Détaillons enfin quelques-unes des caractéristiques qui nous font tenir cet article, à la fois comme très drôle (hilarant), comme exemplaire du traitement de la situation par des esprits anglo-saxons, comme exemplaire de la situation pathétique où la proverbiale habileté britannique tend à mettre ce pays, dans le domaine considéré.
• Dans la plaidoirie plaintive pour l'Eurofighter, soumis à une « fierce competition from the American-built rival » (le JSF), le rapport de cause à effet n'est même pas fait avec le fait, pourtant mentionné quelques paragraphes plus loin, que les Britanniques portent la principale responsabilité de l'activation du caractère multinational du programme JSF, celui qui permet au programme US de séduire pour l'instant des Européens et d'affirmer qu'il va dominer les marchés extérieurs. (« BAE Systems, while the leading partner in the Eurofighter, is also the biggest foreign sub contractor for the JSF, securing about 15 per cent of the work, including part of the aircraft body and the onboard electronic system. »)
• Dans la lamentation du même type concernant la menace que fait peser le JSF sur l'industrie européenne, dont l'Eurofighter serait l'unique représentant, le rapport de cause à effet n'est pas non plus fait avec la position britannique sur la question, qui porte toute la responsabilité possible, alors que cette position est pourtant mentionnée dans le cours du texte comme s'il s'agissait d'un élément indépendant. (« A number of European countries have now got a foot in both camps.
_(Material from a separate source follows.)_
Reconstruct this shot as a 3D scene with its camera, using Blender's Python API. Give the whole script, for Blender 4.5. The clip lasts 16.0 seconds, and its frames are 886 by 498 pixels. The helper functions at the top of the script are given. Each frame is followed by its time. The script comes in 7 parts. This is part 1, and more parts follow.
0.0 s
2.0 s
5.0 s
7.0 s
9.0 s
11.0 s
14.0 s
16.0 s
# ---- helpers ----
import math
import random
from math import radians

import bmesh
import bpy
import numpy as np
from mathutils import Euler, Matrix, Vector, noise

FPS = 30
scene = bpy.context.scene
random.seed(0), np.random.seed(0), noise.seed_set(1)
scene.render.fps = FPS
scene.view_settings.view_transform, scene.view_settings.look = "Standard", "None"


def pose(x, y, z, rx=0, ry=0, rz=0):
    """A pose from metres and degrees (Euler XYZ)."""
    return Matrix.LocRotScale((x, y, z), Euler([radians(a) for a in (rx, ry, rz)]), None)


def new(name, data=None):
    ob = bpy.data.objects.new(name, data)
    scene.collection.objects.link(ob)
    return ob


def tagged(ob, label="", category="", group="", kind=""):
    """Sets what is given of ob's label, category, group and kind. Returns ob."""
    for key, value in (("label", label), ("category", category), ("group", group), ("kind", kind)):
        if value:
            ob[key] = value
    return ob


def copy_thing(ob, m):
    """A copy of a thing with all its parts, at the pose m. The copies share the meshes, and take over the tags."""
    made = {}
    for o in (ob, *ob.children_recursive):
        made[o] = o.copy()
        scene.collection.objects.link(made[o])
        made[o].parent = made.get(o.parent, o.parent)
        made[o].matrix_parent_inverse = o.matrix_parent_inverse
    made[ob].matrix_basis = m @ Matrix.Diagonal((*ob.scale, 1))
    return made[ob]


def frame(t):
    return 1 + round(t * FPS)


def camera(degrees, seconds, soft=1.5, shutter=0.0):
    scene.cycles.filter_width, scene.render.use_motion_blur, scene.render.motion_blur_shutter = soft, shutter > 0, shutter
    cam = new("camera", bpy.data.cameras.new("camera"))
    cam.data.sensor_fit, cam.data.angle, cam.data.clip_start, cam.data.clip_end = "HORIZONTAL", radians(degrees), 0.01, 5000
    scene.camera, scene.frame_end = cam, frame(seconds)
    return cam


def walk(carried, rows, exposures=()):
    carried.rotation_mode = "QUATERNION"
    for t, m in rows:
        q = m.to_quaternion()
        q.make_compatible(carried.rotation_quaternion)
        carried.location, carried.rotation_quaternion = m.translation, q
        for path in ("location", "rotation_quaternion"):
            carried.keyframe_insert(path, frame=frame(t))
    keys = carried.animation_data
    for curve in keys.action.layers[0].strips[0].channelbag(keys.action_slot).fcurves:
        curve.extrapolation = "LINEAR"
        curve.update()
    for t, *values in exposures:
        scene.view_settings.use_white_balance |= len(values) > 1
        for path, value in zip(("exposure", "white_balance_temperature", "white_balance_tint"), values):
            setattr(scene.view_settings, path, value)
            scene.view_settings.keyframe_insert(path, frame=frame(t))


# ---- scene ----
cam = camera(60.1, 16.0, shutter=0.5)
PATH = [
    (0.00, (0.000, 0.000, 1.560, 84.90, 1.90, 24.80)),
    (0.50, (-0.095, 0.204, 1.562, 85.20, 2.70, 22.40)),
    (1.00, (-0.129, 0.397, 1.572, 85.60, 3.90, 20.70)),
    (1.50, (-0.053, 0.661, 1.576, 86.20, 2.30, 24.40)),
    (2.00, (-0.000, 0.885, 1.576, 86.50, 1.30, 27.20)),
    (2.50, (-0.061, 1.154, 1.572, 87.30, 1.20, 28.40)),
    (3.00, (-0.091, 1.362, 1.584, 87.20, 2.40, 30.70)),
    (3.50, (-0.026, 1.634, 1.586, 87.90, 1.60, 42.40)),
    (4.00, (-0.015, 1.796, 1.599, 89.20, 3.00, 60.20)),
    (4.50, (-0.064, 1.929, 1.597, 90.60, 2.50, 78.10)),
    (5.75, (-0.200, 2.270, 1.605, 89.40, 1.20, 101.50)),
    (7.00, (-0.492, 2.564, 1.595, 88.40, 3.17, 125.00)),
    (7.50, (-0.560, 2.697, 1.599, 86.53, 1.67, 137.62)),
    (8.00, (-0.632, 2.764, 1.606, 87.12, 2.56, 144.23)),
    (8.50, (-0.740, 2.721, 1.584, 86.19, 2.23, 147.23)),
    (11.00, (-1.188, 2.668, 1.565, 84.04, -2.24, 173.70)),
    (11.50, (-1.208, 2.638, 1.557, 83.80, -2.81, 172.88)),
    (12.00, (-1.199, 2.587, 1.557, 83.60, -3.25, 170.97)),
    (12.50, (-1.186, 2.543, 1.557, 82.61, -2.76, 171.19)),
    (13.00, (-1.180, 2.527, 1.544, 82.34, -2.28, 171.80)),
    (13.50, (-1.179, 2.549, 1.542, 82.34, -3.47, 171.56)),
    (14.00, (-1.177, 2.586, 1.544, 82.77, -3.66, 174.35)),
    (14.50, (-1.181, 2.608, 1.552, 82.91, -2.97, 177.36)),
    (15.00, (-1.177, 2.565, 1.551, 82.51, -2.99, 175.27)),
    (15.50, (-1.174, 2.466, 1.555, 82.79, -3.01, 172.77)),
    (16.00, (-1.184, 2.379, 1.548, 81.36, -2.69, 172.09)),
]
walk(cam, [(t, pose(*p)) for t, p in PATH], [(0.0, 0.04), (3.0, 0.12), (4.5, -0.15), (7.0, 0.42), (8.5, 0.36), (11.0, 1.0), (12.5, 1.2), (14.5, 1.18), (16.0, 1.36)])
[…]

While the Ministry of Defence has pulled in a sizeable portion of the $15bn (£96bn) total budget of the Typhoon, it has also been the biggest European contributor to the JSF with $2bn. »)
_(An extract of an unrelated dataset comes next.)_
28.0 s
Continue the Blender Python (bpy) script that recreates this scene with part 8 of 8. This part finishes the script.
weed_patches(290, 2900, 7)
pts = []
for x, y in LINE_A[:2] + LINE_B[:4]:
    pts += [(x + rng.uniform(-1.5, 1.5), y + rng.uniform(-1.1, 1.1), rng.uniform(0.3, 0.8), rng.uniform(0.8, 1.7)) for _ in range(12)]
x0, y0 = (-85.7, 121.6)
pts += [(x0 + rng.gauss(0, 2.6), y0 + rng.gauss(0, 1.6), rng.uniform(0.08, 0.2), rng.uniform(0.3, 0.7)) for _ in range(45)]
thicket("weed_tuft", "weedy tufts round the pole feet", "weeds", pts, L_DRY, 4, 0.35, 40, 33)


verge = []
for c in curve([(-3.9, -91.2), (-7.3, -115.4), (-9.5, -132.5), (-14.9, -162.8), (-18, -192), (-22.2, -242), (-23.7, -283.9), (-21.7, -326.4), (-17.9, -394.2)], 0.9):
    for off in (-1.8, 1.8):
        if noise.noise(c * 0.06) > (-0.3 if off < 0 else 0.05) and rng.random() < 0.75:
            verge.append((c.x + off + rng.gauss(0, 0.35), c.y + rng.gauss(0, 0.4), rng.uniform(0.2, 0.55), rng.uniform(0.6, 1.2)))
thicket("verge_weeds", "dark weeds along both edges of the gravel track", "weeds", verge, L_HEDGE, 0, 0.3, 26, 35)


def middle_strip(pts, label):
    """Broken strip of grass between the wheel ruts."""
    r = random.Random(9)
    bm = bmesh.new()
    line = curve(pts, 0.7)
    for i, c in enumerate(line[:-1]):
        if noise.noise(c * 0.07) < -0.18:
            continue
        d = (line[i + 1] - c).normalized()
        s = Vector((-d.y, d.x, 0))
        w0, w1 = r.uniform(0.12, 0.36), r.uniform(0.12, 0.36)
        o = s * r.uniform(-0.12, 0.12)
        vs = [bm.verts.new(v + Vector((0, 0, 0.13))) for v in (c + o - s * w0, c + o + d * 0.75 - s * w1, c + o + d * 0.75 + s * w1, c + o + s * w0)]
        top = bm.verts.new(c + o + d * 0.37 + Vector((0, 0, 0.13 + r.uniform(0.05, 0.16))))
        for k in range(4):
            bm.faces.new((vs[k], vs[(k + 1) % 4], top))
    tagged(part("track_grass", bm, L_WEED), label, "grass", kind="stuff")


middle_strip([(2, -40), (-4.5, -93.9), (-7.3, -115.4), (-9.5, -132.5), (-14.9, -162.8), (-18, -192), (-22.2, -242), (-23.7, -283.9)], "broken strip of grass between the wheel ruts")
• Enfin, puisqu'il faut bien tout de même avancer une explication à ce tissu de contradictions nées de l'habileté proverbiale des Britanniques, une phrase nous est offerte en conclusion, d'ailleurs contradictoire ou antagoniste de celle qui la précède immédiatement, — et nous citons les deux : « The RAF, given the choice [i.e. Eurofighter versus JSF], would choose the Eurofighter because, they say, it is better. However, air chiefs also accept that the British investment in the JSF is part of Tony Blair's transatlantic trapeze act and will continue. » (Nous apprenons au moins que ce que nous avons l'habitude de désigner comme « le grand écart » de Tony Blair entre Europe et USA peut aussi être désigné, peut-être de façon plus imagée : « transatlantic trapeze act ».)
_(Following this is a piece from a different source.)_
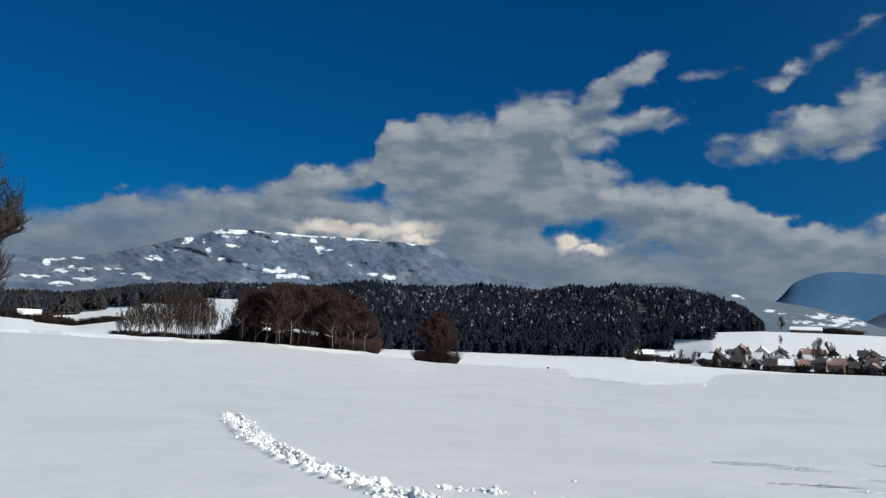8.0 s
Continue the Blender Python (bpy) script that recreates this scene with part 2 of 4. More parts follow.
LARCH = surface("bare_larch", (0.018, 0.017, 0.020), (0.046, 0.042, 0.044), 0.2, rough=0.95, island=0.8)
# the blue tint of the knoll's conifers is painted distance haze
HAZED_KNOLL_CONIFER = surface("hazed_knoll_conifer", (0.014, 0.019, 0.036), (0.026, 0.032, 0.055), 0.15, rough=0.95, island=0.6)
BARK = surface("bark", (0.032, 0.026, 0.022), (0.095, 0.08, 0.066), 1.5, rough=0.9, bump=0.02)
PALE_BARK = surface("pale_bark", (0.09, 0.08, 0.07), (0.24, 0.22, 0.19), 1.5, rough=0.9, bump=0.02)
TWIG_RED = surface("twig_red", (0.030, 0.019, 0.017), (0.068, 0.042, 0.036), 0.5, rough=0.9)
TWIG_GREY = surface("twig_grey", (0.020, 0.018, 0.017), (0.06, 0.050, 0.044), 0.5, rough=0.9)
TWIG_PALE = surface("twig_pale", (0.050, 0.047, 0.052), (0.115, 0.105, 0.108), 0.5, rough=0.9)
SHRUB = surface("shrub", (0.016, 0.012, 0.010), (0.042, 0.031, 0.025), 0.7, rough=0.95)


def mountain_material(name, a, b, scale, bump, bump_scale, streaks=0.0):
    """Woods in two tones with distance haze painted into them, and hazed snow where the mesh carries its clearing
    value, frayed by noise.
    """
    m = surface(name, a, b, scale, rough=1.0, bump=bump, bump_scale=bump_scale)
    t = m.node_tree
    bsdf = t.nodes["Principled BSDF"]
    wood = bsdf.inputs["Base Color"].links[0].from_socket
    held = t.nodes.new("ShaderNodeAttribute")
    held.attribute_name = "clearing"
    c = t.nodes.new("ShaderNodeTexCoord").outputs["Object"]
    fray = noise_node(t, c, 0.016, 5.0, 0.65)
    fray = math_node(t, "MULTIPLY_ADD", noise_node(t, c, 0.055, 4.0, 0.6), 0.5, math_node(t, "MULTIPLY", fray, 0.5))
    value = math_node(t, "MULTIPLY_ADD", fray, 5.0, math_node(t, "SUBTRACT", held.outputs["Fac"], 2.45))
    white = ramp_node(t, value, -0.05, 0.30)
    if streaks:
        thin = ramp_node(t, noise_node(t, vector_node(t, "MULTIPLY", c, (1.0, 1.0, 0.6)), 0.009, 6.0, 0.62), 0.50, 0.68, 0.0, streaks)
        white = math_node(t, "MAXIMUM", white, thin)
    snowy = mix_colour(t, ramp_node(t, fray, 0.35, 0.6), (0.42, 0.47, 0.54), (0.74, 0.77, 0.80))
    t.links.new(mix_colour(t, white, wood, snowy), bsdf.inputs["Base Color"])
    return m


for dull in (CONIFER, FROSTED_CONIFER, LARCH, HAZED_KNOLL_CONIFER, TWIG_RED, TWIG_GREY, SHRUB, WOOD_UNDERLAY):
    dull.node_tree.nodes["Principled BSDF"].inputs["Specular IOR Level"].default_value = 0.08
# blue and grey haze of the distance is painted into these base colours
HAZED_FAR_WOOD = mountain_material("hazed_far_wood", (0.026, 0.083, 0.168), (0.038, 0.104, 0.198), 0.004, 1.5, 0.012)
HAZED_MID_WOOD = mountain_material("hazed_mid_wood", (0.064, 0.110, 0.172), (0.094, 0.140, 0.202), 0.005, 1.5, 0.015)
HAZED_DIM_WOOD = mountain_material("hazed_dim_wood", (0.048, 0.094, 0.165), (0.070, 0.118, 0.194), 0.005, 1.5, 0.015)
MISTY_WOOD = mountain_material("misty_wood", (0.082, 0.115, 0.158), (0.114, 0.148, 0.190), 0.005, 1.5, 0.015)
HAZED_HIGH_WOOD = mountain_material("hazed_high_wood", (0.044, 0.075, 0.128), (0.104, 0.132, 0.182), 0.006, 6.0, 0.012, 0.12)
WALLS = [surface("plaster_" + n, tuple(v * 0.85 for v in c), c, 0.3, rough=0.85, bump=0.01) for n, c in (
    ("cream", (0.40, 0.35, 0.30)), ("ochre", (0.38, 0.25, 0.19)), ("rose", (0.36, 0.24, 0.20)), ("grey", (0.20, 0.195, 0.20)), ("white", (0.68, 0.66, 0.62)))]
TIMBER = surface("dark_timber", (0.035, 0.022, 0.016), (0.09, 0.055, 0.038), 0.6, rough=0.8, bump=0.01)
TILES = surface("roof_tiles", (0.022, 0.020, 0.021), (0.060, 0.050, 0.048), 0.4, rough=0.8, bump=0.02, per_object=0.8, speck=((0.7, 0.71, 0.73), 0.3, 0.58))
ROSE_TILES = surface("rose_roof_tiles", (0.12, 0.070, 0.058), (0.26, 0.17, 0.145), 0.4, rough=0.8, bump=0.02, per_object=0.8, speck=((0.7, 0.71, 0.73), 0.3, 0.56))
WINDOW_GLASS = surface("window_glass", (0.02, 0.022, 0.028), (0.05, 0.055, 0.065), 0.3, rough=0.15)
BRICK = surface("chimney_plaster", (0.22, 0.15, 0.12), (0.34, 0.27, 0.23), 1.0, rough=0.9)
FOAM_WHITE = surface("foam_white", (0.70, 0.68, 0.66), (0.80, 0.79, 0.78), 6.0, rough=0.45)
FOAM_RED = surface("foam_red", (0.52, 0.018, 0.012), (0.62, 0.035, 0.022), 6.0, rough=0.4)
FOAM_GREY = surface("foam_grey", (0.20, 0.20, 0.215), (0.27, 0.27, 0.285), 6.0, rough=0.5)
FOAM_DARK = surface("foam_dark", (0.020, 0.020, 0.024), (0.045, 0.045, 0.05), 6.0, rough=0.4)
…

• Post Scriptum, disons en annexe, pour rappeler ce qui est la simple réalité de la situation en Europe et, accessoirement, pour en finir avec la validité générale des capacités d'information de la presse anglo-saxonne. Le ton général de l'article qui fait de l'Eurofighter, comme si cela allait de soi, le seul et dernier espoir de l'industrie européenne, a définitivement admis que rien d'autre n'existe en Europe, et notamment ni la France, ni la société Dassault, ni l'avion Rafale. Ce dernier est largement équivalent à l'Eurofighter (il est noté comme très supérieur par la Force Aérienne néerlandaise qui a évalué tous ces avions, qui est insoupçonnable en la matière) ; il est d'un prix équivalent voire inférieur à celui de l'Eurofighter, et certainement inférieur à ce que coûtera en vérité le JSF ; il est déjà déployé opérationnellement (à bord du Charles-de-Gaulle) et a montré aux Américains, lors de combats simulés avec les avions de l'U.S. Navy, qu'il était largement supérieur aux avions de combat actuellement en service.